Here’s the scenario. Let’s say you’ve grown very enthusiastic about using Docker in your development environment. Everything runs inside of your containers, be that linting, compiling your Scala code, running your Python code, etc. Everything from your programming language runtimes, your tools, and your libraries are inside of containers. All you need on your host system is Docker. This is wonderful in the sense that your whole setup is now documented and can be replicated easily.
But there is one downside. All the work you put into making Emacs clever is now no longer useful. In order to provide code-completion, navigation, type-checking, etc. Emacs needs to have access to the tools, libraries, and runtimes, which are no longer on your host system. How do you work around that?
I was hoping to be able to run Emacs in a separate container and use
volumes-from
to edit other containers. I’ve temporarily stopped this
as what I wanted to run was emacs --daemon
in TCP mode inside of the
container and then use the OSX Emacs application as the emacsclient
but it turns that, to my understanding, the client/server
implementation in Emacs can’t handle this case.

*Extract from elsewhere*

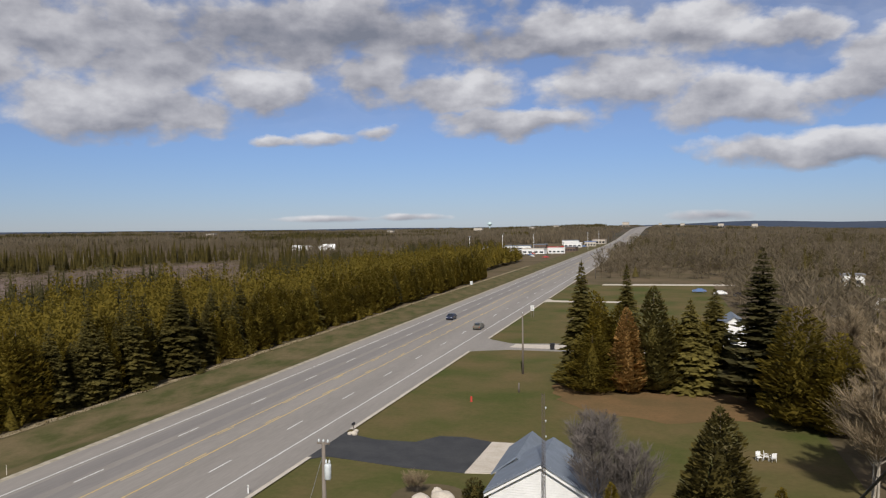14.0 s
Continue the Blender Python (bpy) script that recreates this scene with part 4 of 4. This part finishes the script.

So my question is, how do you overcome this? Here’s are various approaches:
p- Install everything on the host system and live with the redundancy. So basically give up and don’t use containers for your development environment (this is my current setup).
-
Use TRAMP and SSH to the container and do you development “remotely”. I haven’t tried this yet but I image that not all of the Emacs packages I use deal with this in a nice way.
-
Create a development container with all the tools you need. Use
--volumes-from
to get access to the data volumes of the application you’re working on. SSH to the development container with X-forwarding and use Quarts to render Emacs on your host.